One of my friends contacted me today. J was recently scolded and degraded online by one of our other friends, M; M didn't have the nerve to say it to her face. It was all in a Facebook message that apparently was copied and pasted to a public wall for others to read and criticize. I told her not to take it to heart. Sometimes you just have to accept how people are in that moment and kind of back away and let them have their space. Eventually they come around (they always do). I told her: I rarely hear from her. But when I see her, she's friendly. I don't think she considers me her close friend despite my always being there to help her when she does call me. It hurts but I know my place. I'm just a friend when she's in need. 

And I'd prefer to keep it that way with M. I don't need to feed into her drama. I just listen, and when she asks for help, I help her. I don't need to hear what other people have to say. Again I advised J, If anyone else says something about it, don't let it bother you. People like them live for other people's drama and gossip. Just don't fall into it.

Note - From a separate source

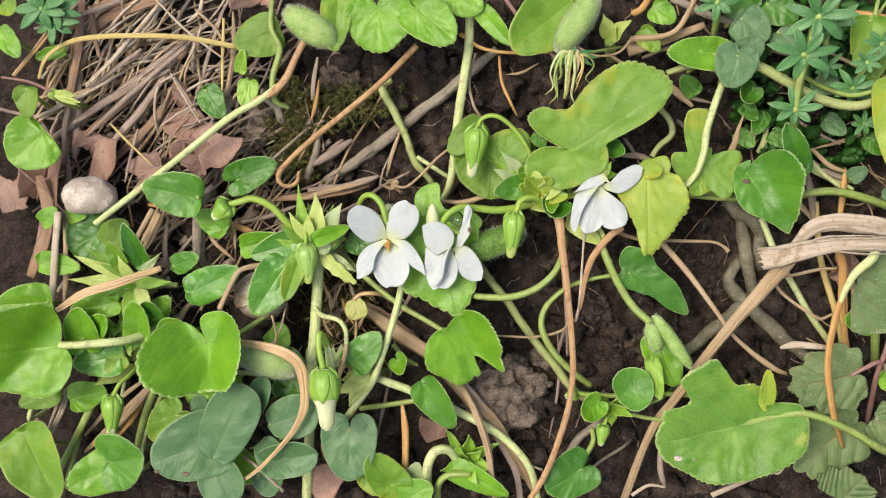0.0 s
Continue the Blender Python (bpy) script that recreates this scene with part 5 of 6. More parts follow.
stem([(1.84, -0.5, 0.9), (2.266, -1.048, 1.1), (2.684, -1.566, 1.1), (3.06, -2.15, 1.1), (3.5, -2.76, 1.1), (3.9, -3.25, 1.1), (4.25, -3.77, 1.0), (4.9, -4.4, 0.4)], [0.096, 0.104, 0.104, 0.096], OLIVESTEM, "pale brownish-green runner on soil", nodes=(1, 3), rough=0.1, **VS)
stem([(1.75, -1.3, 1.6), (1.954, -1.333, 1.9), (2.343, -1.355, 2.0), (2.87, -1.332, 2.05), (3.408, -1.139, 2.05), (3.846, -0.774, 1.95), (4.061, -0.283, 1.85), (4.1, 0.1, 1.7)], [0.075, 0.083, 0.08, 0.07], STEM, "arching grooved green leaf stalk", nodes=(3,), ridge=0.08, **VS)
stem([(5.3, -0.82, 1.9), (4.55, -0.98, 1.9), (4.06, -1.2, 1.9), (3.65, -1.6, 1.85), (3.53, -2.0, 1.8), (3.62, -2.37, 1.8), (3.88, -2.82, 1.7), (4.28, -3.26, 1.5), (4.72, -3.66, 1.2)], [0.045, 0.055, 0.075, 0.08, 0.08], STEM, "thin curved green leaf stalk", nodes=(3,), ridge=0.08, **VS)
stem([(4.7, 0.4, 1.9), (4.9, 0.06, 2.0), (5.12, -0.5, 2.1), (5.38, -1.06, 2.1), (5.72, -1.58, 2.15), (6.1, -1.93, 2.25)], [0.08, 0.088, 0.088], STEM, "grooved green stalk bearing the seed capsules", nodes=(2,), ridge=0.1, **VS)
stem([(4.37, -3.78, 1.5), (5.19, -3.87, 1.4), (6.28, -3.83, 1.3), (7.15, -3.86, 1.3)], [0.061, 0.061], STEM, "green runner under leaves", **VS)
stem([(5.25, -4.11, 1.4), (5.87, -4.39, 1.3), (6.82, -4.54, 1.2), (8.06, -4.71, 1)], [0.052, 0.052], STEM, "thin green runner on soil", **VS)
stem([(4.73, -4.6, 1.7), (4.76, -4.94, 1.7), (4.48, -5.38, 1.9)], [0.061, 0.070], STEM, "green stalk of a low leaf", **VS)
stem([(-7.51, 0.49, 1.9), (-6.82, 0.96, 2), (-5.44, 1.95, 2.05), (-4, 3.01, 2.1), (-3.23, 3.43, 2.1), (-2.75, 3.77, 2.05)], [0.070, 0.078, 0.083, 0.083, 0.078], PALE, "long pale green stalk leaning over the litter", nodes=(4,), ridge=0.05, sides=12, **VS)
stem([(-3.4, 3.42, 2), (-2.89, 3.62, 2.08), (-2.53, 3.96, 2.1), (-2.25, 4.5, 2.1), (-1.99, 4.97, 2)], [0.070, 0.096, 0.087, 0.078], RED_STRAW, "withered brown end of a stalk", **VS)
stem([(-2.63, 3.28, 1.5), (-2.89, 3.46, 1.8), (-2.9, 4, 1.9), (-2.71, 4.68, 1.9), (-2.91, 5.23, 1.9), (-2.91, 6.27, 1.5)], [0.061, 0.078, 0.061], STEM, "green curved stalk among dry stalks", **VS)
stem([(1.88, 6.15, 1.4), (1.84, 4.76, 1.5), (1.69, 3.81, 1.45), (1.53, 2.94, 1.3), (1.32, 1.5, 1.1), (1.08, 0.96, 0.8)], [0.096, 0.113, 0.104, 0.070], PALE, "pale upright stalk behind a bud", ridge=0.05, **VS)
stem([(1.97, 4.52, 1.3), (1.82, 3.83, 1.3), (1.9, 3.29, 1.2), (2.07, 2.96, 1)], [0.035, 0.035], WHITE_STRAW, "thin bleached fibre beside a stalk", **VS)
stem([(6.2, 1.96, 1.3), (6.36, 2.2, 1.35), (6.66, 2.49, 1.4), (6.6, 2.83, 1.4), (6.34, 3.18, 1.3), (6.12, 3.8, 0.8)], [0.070, 0.078, 0.070], OLIVESTEM, "bent olive-green stalk in the gap", **VS)
stem([(6.48, 3.9, 2), (7.2, 4.08, 2), (8.35, 4.07, 2.1), (9.12, 3.69, 2.1), (9.88, 3.25, 2.15), (10.63, 3.06, 2.2), (11.17, 3.2, 2.3), (11.64, 3.75, 2.2)], [0.070, 0.096, 0.113, 0.113, 0.104, 0.087], OLIVESTEM, "stout green stalk with brown stripes", nodes=(3,), ridge=0.06, **VS)
stem([(5.92, 0.19, 1.2), (7.2, 1.06, 1.3), (8.05, 0.95, 1.4), (9.46, 1.01, 1.6), (10.37, 1.09, 1.6), (11.31, 0.86, 1.5), (12.46, 0.38, 1.1)], [0.070, 0.087, 0.096, 0.096, 0.087], STEM, "long green stalk arching to a hidden leaf", nodes=(3,), ridge=0.06, **VS)
stem([(8.83, 0.43, 1.1), (9.15, -0.39, 1.15), (9.67, -1.35, 1.15), (10.07, -2.03, 1.1), (10.83, -3.03, 0.7)], [0.078, 0.078], PALE, "pale greenish stalk behind straw", **VS)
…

The first instinct is always to shut people out and just do things on your own. It's a good practice, but one shouldn't confuse independence with isolation. Just be objective. In fact, it's probably best just to avoid social media or contacting people through it. It makes situations worse. On the flip side, avoidance can be misinterpreted as cold. Again I told her, someone who doesn’t really care for drama pisses people off. They interpret that as being uncaring or cold, when really, you’re just being fair minded.

And speaking of cold, the subject of Demian came up. She ran into him recently barely recognizing him (because he looks so old). She finally said hello to him. I found it amusing that apparently he was scanning who she was hanging out with. Gee, I wonder who he was keeping an eye out for. His responses to her were described as distant and cold; she lamented how he was once like a brother. But then she recalled how he yelled at her for commenting about our relationship. I reminded her of his warped sense of perception and said,

He's an asshole. He treated you unfairly. I know he's lonely. Where are his friends? He lost them all. And now he has to look at everyone with skepticism. That's sad and no way to live. But that's his sister's and that bitch's influences. He's miserable and he knows it. Of course it's sad that he's that way after how close you two were. But it's a poor reflection of his character. Not yours. He can always come back. But he still has a lot of growing up. 

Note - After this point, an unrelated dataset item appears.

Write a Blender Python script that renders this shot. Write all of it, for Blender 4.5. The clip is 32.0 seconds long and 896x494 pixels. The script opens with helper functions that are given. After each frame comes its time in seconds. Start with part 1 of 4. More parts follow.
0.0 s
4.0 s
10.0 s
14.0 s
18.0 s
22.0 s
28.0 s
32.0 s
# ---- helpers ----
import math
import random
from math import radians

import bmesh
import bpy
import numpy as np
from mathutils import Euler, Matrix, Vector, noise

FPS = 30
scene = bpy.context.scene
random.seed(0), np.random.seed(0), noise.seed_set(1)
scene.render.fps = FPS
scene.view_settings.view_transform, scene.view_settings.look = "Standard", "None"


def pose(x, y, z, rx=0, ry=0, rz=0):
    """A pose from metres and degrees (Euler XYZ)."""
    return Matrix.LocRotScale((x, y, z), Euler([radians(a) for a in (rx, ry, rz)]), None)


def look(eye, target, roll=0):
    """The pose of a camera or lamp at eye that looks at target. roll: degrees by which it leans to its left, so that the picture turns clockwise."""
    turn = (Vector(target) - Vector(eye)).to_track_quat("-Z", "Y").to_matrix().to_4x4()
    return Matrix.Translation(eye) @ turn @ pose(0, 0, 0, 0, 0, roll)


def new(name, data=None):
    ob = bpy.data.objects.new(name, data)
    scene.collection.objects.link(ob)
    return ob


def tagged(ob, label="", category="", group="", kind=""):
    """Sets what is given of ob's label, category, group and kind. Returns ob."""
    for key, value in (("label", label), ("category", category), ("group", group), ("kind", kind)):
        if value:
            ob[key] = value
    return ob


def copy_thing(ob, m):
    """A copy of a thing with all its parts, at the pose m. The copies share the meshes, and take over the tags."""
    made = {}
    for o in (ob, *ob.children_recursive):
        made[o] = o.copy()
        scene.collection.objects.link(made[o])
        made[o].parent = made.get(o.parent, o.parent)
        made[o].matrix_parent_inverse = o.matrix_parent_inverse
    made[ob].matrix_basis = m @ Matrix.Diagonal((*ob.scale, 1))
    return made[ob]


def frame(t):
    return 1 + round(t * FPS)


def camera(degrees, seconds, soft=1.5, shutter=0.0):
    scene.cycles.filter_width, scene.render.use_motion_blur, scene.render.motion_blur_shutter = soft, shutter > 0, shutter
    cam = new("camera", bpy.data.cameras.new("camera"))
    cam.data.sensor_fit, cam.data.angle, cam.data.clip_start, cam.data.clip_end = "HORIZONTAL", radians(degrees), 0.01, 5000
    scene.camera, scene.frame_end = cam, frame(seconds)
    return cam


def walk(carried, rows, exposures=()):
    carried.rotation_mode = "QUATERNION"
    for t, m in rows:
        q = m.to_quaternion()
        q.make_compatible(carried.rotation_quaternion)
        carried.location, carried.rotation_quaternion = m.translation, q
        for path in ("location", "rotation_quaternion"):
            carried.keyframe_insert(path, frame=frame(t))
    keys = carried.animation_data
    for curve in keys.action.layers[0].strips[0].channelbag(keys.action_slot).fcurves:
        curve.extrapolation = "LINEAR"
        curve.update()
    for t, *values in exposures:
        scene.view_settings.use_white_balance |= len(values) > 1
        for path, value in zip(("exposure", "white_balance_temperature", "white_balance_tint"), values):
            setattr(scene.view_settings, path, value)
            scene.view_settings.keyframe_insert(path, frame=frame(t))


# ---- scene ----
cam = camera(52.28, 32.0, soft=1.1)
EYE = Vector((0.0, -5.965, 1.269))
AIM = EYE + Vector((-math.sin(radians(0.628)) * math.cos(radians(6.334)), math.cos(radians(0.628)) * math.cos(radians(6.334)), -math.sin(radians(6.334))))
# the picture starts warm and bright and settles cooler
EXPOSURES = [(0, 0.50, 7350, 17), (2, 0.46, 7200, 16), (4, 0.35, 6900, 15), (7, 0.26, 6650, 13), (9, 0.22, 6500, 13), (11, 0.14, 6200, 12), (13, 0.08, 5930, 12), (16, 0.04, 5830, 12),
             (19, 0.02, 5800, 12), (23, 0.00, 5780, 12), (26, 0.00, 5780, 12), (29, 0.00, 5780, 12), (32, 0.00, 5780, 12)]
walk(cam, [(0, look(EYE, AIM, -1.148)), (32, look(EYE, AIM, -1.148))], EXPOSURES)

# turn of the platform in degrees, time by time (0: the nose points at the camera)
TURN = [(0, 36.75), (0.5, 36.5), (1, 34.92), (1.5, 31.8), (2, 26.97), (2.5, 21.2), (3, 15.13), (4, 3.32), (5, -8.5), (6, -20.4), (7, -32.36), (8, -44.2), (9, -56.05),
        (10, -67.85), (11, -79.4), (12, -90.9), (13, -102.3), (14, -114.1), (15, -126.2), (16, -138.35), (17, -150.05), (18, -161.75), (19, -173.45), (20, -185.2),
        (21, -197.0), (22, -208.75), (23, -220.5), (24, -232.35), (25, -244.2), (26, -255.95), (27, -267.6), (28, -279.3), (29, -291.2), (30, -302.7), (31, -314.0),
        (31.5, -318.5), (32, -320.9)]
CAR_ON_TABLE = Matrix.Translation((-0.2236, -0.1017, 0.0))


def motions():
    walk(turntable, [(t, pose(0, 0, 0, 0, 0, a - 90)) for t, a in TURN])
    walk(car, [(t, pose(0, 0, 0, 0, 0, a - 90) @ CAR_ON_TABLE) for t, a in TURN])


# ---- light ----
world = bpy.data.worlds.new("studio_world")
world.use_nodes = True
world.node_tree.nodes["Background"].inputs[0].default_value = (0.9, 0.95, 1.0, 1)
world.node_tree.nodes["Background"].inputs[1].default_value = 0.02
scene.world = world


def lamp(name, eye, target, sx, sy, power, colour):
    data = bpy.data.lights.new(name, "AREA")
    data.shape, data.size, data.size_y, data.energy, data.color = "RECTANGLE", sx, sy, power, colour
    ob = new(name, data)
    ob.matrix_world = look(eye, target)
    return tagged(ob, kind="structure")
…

And it is sad. I'll always care for him, and he's more than welcome back into my life. I'd accept his apology without question. We'd just continue where we left off in a positive direction. But he needs to swallow his pride, and he needs to get away from that girl. (SIDE NOTE: I was hesitant to write about what I am about to say as this occurred a while back. I was driving a friend home which requires a drive through the Castro. We were stopped at a red light. You can't help but look at all the pedestrians crossing...then I saw Gia waddling by. I pointed her out and we just shook our heads. She's an immature little party girl; then I heard my friend say, "that explains a lot about your ex's shitty character." And I drove on. That's all I have to say; no assessment of the situation or any other comments. Just stating the facts.)

But I reiterated, you can't completely withdraw from people. Continue going to Verdi. Go because you love to dance. Go because it makes you happy. I assured her that she's a good person. That I respect and admire her for being so independent and objective. I'm the same way, and I know it can be misinterpreted as being cold. What people find out, though, is that they get to know you in person and appreciate the fact that you are open minded and objective. And that's not something that can be figured out on a social network.